--- START ---

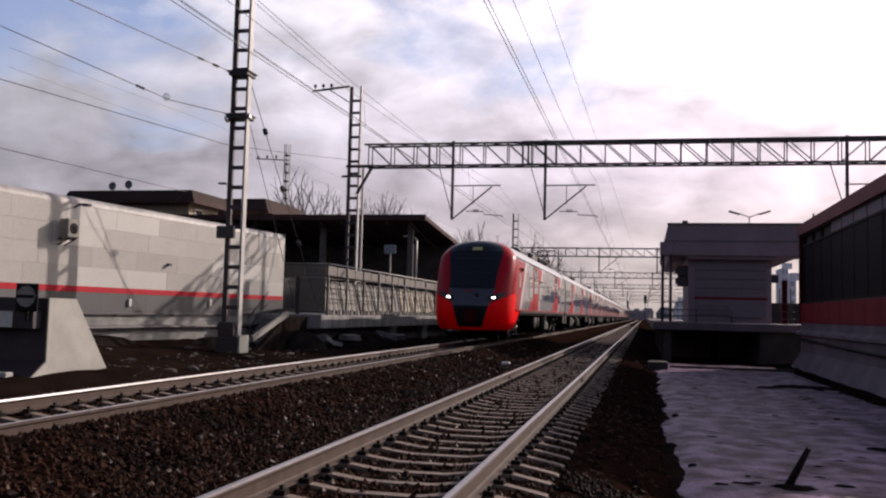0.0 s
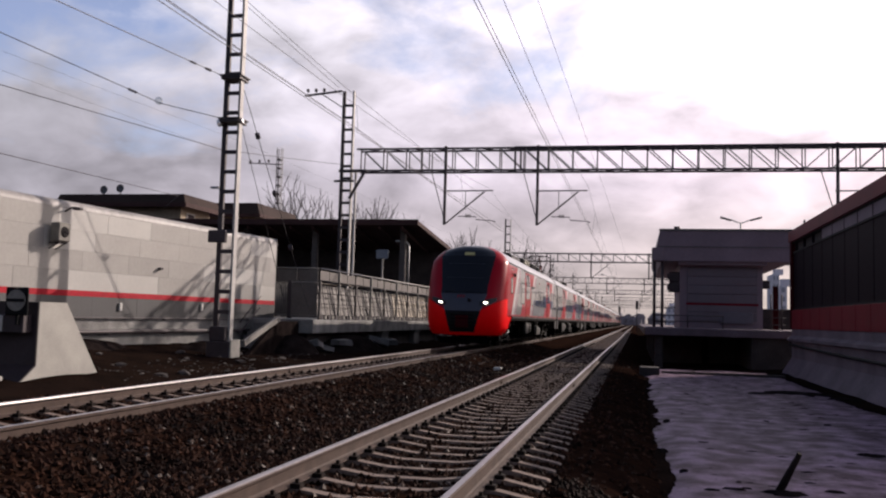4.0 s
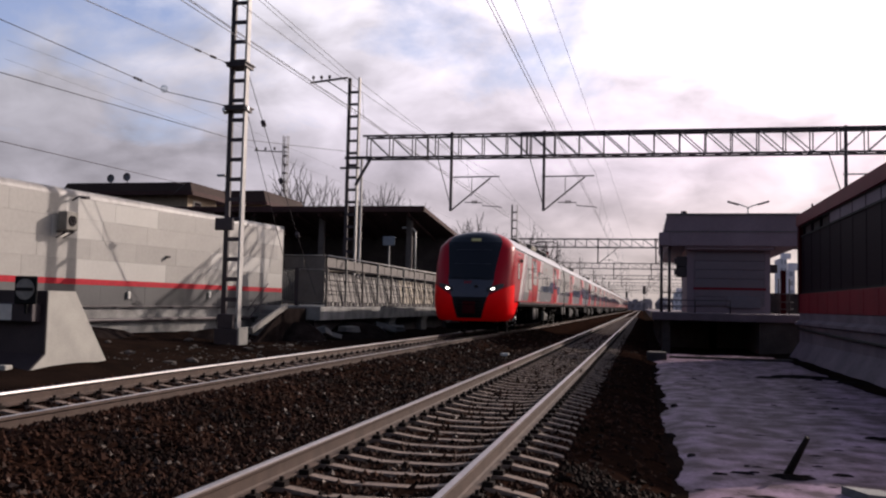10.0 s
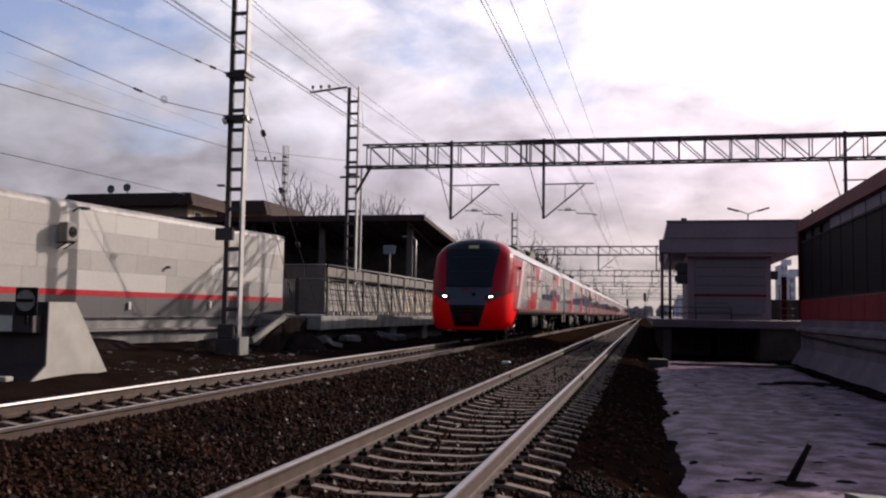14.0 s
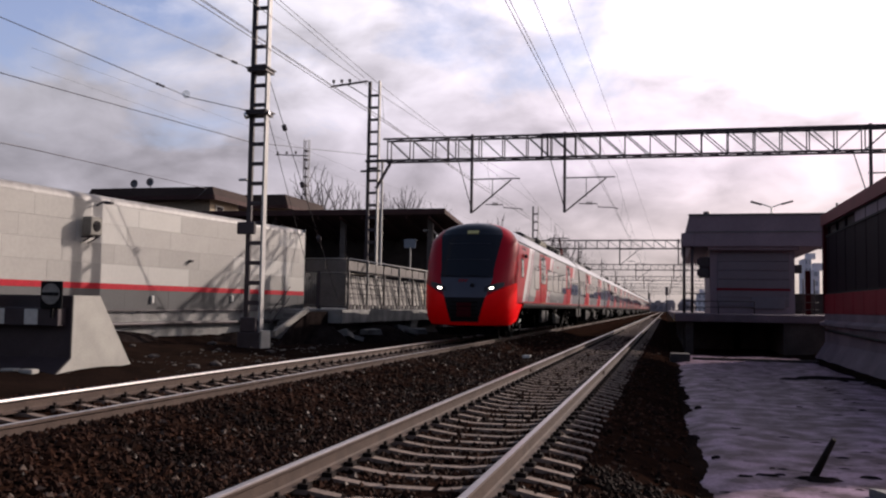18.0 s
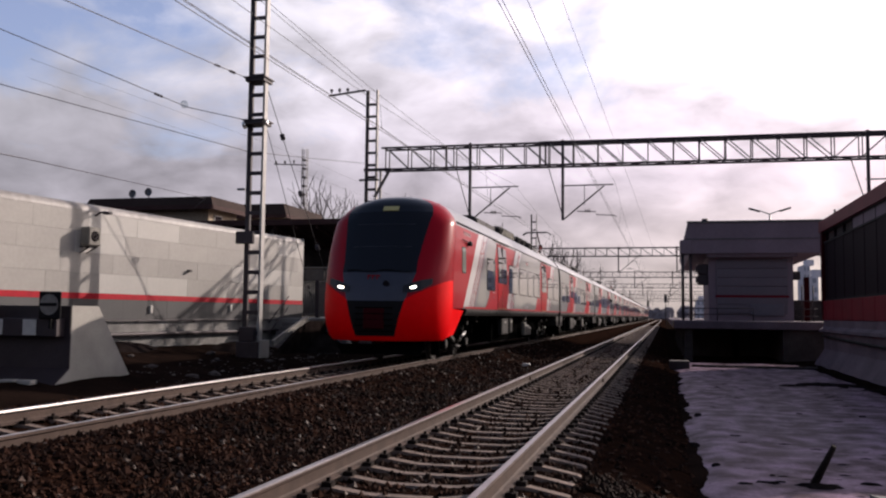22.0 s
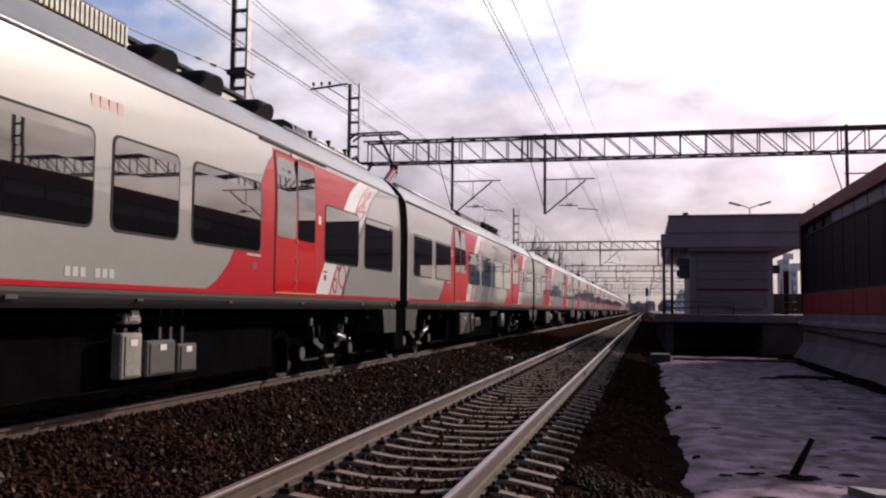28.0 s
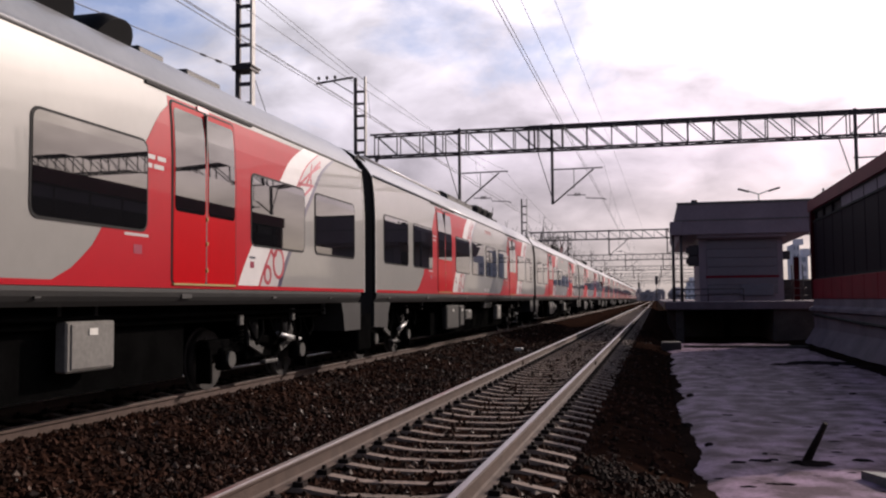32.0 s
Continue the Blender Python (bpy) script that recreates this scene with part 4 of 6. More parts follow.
def head_car():
    car = thing("train_car", "red and grey electric train leading car with a dark windscreen", "train car", "cars of the train")
    nose_parts(car)
    shell(car, 0, 25.72, True)
    underframe(car, 3.2, 25.5, [(9.95, 11.3, 0.55, 1.12, M_BOXGREY), (11.7, 12.2, 0.6, 1.12, M_BOXGREY), (15.28, 15.7, 0.43, 0.94, M_BOXCREAM), (15.33, 15.66, 1.04, 1.16, M_BOXCREAM), (15.79, 16.44, 0.42, 0.84, M_BOXPALE), (16.49, 16.97, 0.42, 0.78, M_BOXPALE)])
    # cab side field, white band and ornament
    def slant(z):
        u = (z - 1.47) / 2.25
        return 2.1 * u + 5.0 * max(0.0, u - 0.78) ** 2
    decal(car, "red_field", lambda z: lerp_list(SIDE0, z) - 0.01, lambda z: 2.79 + slant(z), 1.42, 3.68, M_RED, 0.003)
    decal(car, "white_band", lambda z: 2.79 + slant(z), lambda z: 3.5 + slant(z), 1.47, 3.72, M_WHITE, 0.004)
    decal(car, "ornament_ground", lambda z: 3.5 + slant(z), lambda z: 4.15 + slant(z), 1.47, 3.72, M_LACE, 0.004)
    decal(car, "slate_band", lambda z: 4.15 + slant(z), lambda z: 4.45 + slant(z), 1.47, 3.72, M_SLATE, 0.004)
    for e in (3.5, 4.09):
        decal(car, "lace_border", lambda z: e + slant(z), lambda z: e + 0.06 + slant(z), 1.47, 3.7, M_LACERED, 0.0055)
    # wavy strokes across the band, rings below, a red lattice above
    for k in range(9):
        bm = bmesh.new()
        zc = 1.98 + 0.135 * k
        ribbon(bm, [(3.54 + 0.56 * u + slant(zc), zc + 0.07 * math.sin(6.283 * u) - 0.05 * u) for u in [i / 12 for i in range(13)]], 0.052)
        part("lace_stroke", bm, M_LACERED, car, "wine red wavy lace stroke")
    for zc, r, dy in ((1.62, 0.12, 0.18), (1.78, 0.16, 0.42)):
        bm = bmesh.new()
        ribbon(bm, [(3.5 + dy + slant(zc) + r * 0.85 * math.cos(a), zc + r * math.sin(a)) for a in [2 * math.pi * k / 20 for k in range(20)]], 0.045, closed=True)
        part("lace_ring", bm, M_LACERED, car, "wine red lace ring")
    for za, p, zb, q in ((3.1, 0.05, 3.14, 0.6), (3.12, 0.1, 3.55, 0.45), (3.12, 0.52, 3.55, 0.15)):
        bm = bmesh.new()
        ribbon(bm, [(3.5 + slant(za + (zb - za) * u) + p + (q - p) * u, za + (zb - za) * u) for u in (0, 0.25, 0.5, 0.75, 1)], 0.045)
        part("lace_bar", bm, M_LACELINE, car, "red lace stroke")
    cabw = plate(car, "cab_window", 2.56, 3.09, 2.4, 3.14, M_BLACK, 0.01, r=0.1)
    plate(cabw, "pane", 2.6, 3.05, 2.44, 3.1, M_CABGLASS, 0.014, r=0.08)
    bm = bmesh.new()
    tube(bm, [(1.76, 2.55, 3.32), (1.8, 3.3, 3.28)], 0.012, 6)
    box(bm, 1.74, 1.84, 3.3, 3.52, 3.2, 3.34, bevel=0.03)
    part("side_camera", bm, M_BLACK, car, "small black side camera pod")
    bm = bmesh.new()
    for k in range(9):
        box(bm, half(3.5) - 0.01, half(3.5) + 0.006, 2.9 + k * 0.11, 2.9 + k * 0.11 + 0.07, 3.46, 3.58)
    part("name_lettering", bm, M_FAINT, car, "row of faded pale letter bars")
    for a, b in ((6.13, 7.5),):
        side_window(car, a, b)
    door_zone(car, 8.0, 9.65, True)
    for a, b in ((10.18, 12.0), (12.48, 14.33), (14.69, 16.0), (16.37, 18.3)):
        side_window(car, a, b)
    door_zone(car, 18.84, 20.45, True)
    door_word(car, 19.08, 3.33, 0.1)
    for a, b in ((20.95, 22.75), (23.18, 25.1)):
        side_window(car, a, b)
    fleet_marks(car, 13.95)
    bm = bmesh.new()
    for k in range(4):
        box(bm, half(3.35) - 0.012, half(3.35) + 0.008, 14.3 + k * 0.15, 14.41 + k * 0.15, 3.27, 3.39)
    part("emblem", bm, M_FAINT, car, "faded red emblem strokes")["kind"] = "stuff"
    end_trim(car, 25.68, 25.72)
    roof_strip(car, 20.4, 24.9)
    decal(car, "red_line", lambda z: 3.0, lambda z: 25.67, 1.42, 1.475, M_RED, 0.0045, 1)
    bogie(car, 4.3)
    bogie(car, 22.6, True)
    roof_kit(car, [("dark", 8.4, 11.6), ("fan", 12.0, 12.6), ("rib", 13.2, 16.2), ("cover", 16.3, 20.3), ("fan", 16.5, 17.1), ("fan", 17.8, 18.4), ("fan", 19.6, 20.2),
                   ("dark", 21.4, 22.0), ("gear", 22.2, 25.2)])
    bellows(car, 25.98)
    return car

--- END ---

**Task to carry out:**
Each line of the material must be retyped exactly, except that images are omitted.

**Output below:**
0.0 s
4.0 s
10.0 s
14.0 s
18.0 s
22.0 s
28.0 s
32.0 s
Continue the Blender Python (bpy) script that recreates this scene with part 4 of 6. More parts follow.
def head_car():
    car = thing("train_car", "red and grey electric train leading car with a dark windscreen", "train car", "cars of the train")
    nose_parts(car)
    shell(car, 0, 25.72, True)
    underframe(car, 3.2, 25.5, [(9.95, 11.3, 0.55, 1.12, M_BOXGREY), (11.7, 12.2, 0.6, 1.12, M_BOXGREY), (15.28, 15.7, 0.43, 0.94, M_BOXCREAM), (15.33, 15.66, 1.04, 1.16, M_BOXCREAM), (15.79, 16.44, 0.42, 0.84, M_BOXPALE), (16.49, 16.97, 0.42, 0.78, M_BOXPALE)])
    # cab side field, white band and ornament
    def slant(z):
        u = (z - 1.47) / 2.25
        return 2.1 * u + 5.0 * max(0.0, u - 0.78) ** 2
    decal(car, "red_field", lambda z: lerp_list(SIDE0, z) - 0.01, lambda z: 2.79 + slant(z), 1.42, 3.68, M_RED, 0.003)
    decal(car, "white_band", lambda z: 2.79 + slant(z), lambda z: 3.5 + slant(z), 1.47, 3.72, M_WHITE, 0.004)
    decal(car, "ornament_ground", lambda z: 3.5 + slant(z), lambda z: 4.15 + slant(z), 1.47, 3.72, M_LACE, 0.004)
    decal(car, "slate_band", lambda z: 4.15 + slant(z), lambda z: 4.45 + slant(z), 1.47, 3.72, M_SLATE, 0.004)
    for e in (3.5, 4.09):
        decal(car, "lace_border", lambda z: e + slant(z), lambda z: e + 0.06 + slant(z), 1.47, 3.7, M_LACERED, 0.0055)
    # wavy strokes across the band, rings below, a red lattice above
    for k in range(9):
        bm = bmesh.new()
        zc = 1.98 + 0.135 * k
        ribbon(bm, [(3.54 + 0.56 * u + slant(zc), zc + 0.07 * math.sin(6.283 * u) - 0.05 * u) for u in [i / 12 for i in range(13)]], 0.052)
        part("lace_stroke", bm, M_LACERED, car, "wine red wavy lace stroke")
    for zc, r, dy in ((1.62, 0.12, 0.18), (1.78, 0.16, 0.42)):
        bm = bmesh.new()
        ribbon(bm, [(3.5 + dy + slant(zc) + r * 0.85 * math.cos(a), zc + r * math.sin(a)) for a in [2 * math.pi * k / 20 for k in range(20)]], 0.045, closed=True)
        part("lace_ring", bm, M_LACERED, car, "wine red lace ring")
    for za, p, zb, q in ((3.1, 0.05, 3.14, 0.6), (3.12, 0.1, 3.55, 0.45), (3.12, 0.52, 3.55, 0.15)):
        bm = bmesh.new()
        ribbon(bm, [(3.5 + slant(za + (zb - za) * u) + p + (q - p) * u, za + (zb - za) * u) for u in (0, 0.25, 0.5, 0.75, 1)], 0.045)
        part("lace_bar", bm, M_LACELINE, car, "red lace stroke")
    cabw = plate(car, "cab_window", 2.56, 3.09, 2.4, 3.14, M_BLACK, 0.01, r=0.1)
    plate(cabw, "pane", 2.6, 3.05, 2.44, 3.1, M_CABGLASS, 0.014, r=0.08)
    bm = bmesh.new()
    tube(bm, [(1.76, 2.55, 3.32), (1.8, 3.3, 3.28)], 0.012, 6)
    box(bm, 1.74, 1.84, 3.3, 3.52, 3.2, 3.34, bevel=0.03)
    part("side_camera", bm, M_BLACK, car, "small black side camera pod")
    bm = bmesh.new()
    for k in range(9):
        box(bm, half(3.5) - 0.01, half(3.5) + 0.006, 2.9 + k * 0.11, 2.9 + k * 0.11 + 0.07, 3.46, 3.58)
    part("name_lettering", bm, M_FAINT, car, "row of faded pale letter bars")
    for a, b in ((6.13, 7.5),):
        side_window(car, a, b)
    door_zone(car, 8.0, 9.65, True)
    for a, b in ((10.18, 12.0), (12.48, 14.33), (14.69, 16.0), (16.37, 18.3)):
        side_window(car, a, b)
    door_zone(car, 18.84, 20.45, True)
    door_word(car, 19.08, 3.33, 0.1)
    for a, b in ((20.95, 22.75), (23.18, 25.1)):
        side_window(car, a, b)
    fleet_marks(car, 13.95)
    bm = bmesh.new()
    for k in range(4):
        box(bm, half(3.35) - 0.012, half(3.35) + 0.008, 14.3 + k * 0.15, 14.41 + k * 0.15, 3.27, 3.39)
    part("emblem", bm, M_FAINT, car, "faded red emblem strokes")["kind"] = "stuff"
    end_trim(car, 25.68, 25.72)
    roof_strip(car, 20.4, 24.9)
    decal(car, "red_line", lambda z: 3.0, lambda z: 25.67, 1.42, 1.475, M_RED, 0.0045, 1)
    bogie(car, 4.3)
    bogie(car, 22.6, True)
    roof_kit(car, [("dark", 8.4, 11.6), ("fan", 12.0, 12.6), ("rib", 13.2, 16.2), ("cover", 16.3, 20.3), ("fan", 16.5, 17.1), ("fan", 17.8, 18.4), ("fan", 19.6, 20.2),
                   ("dark", 21.4, 22.0), ("gear", 22.2, 25.2)])
    bellows(car, 25.98)
    return car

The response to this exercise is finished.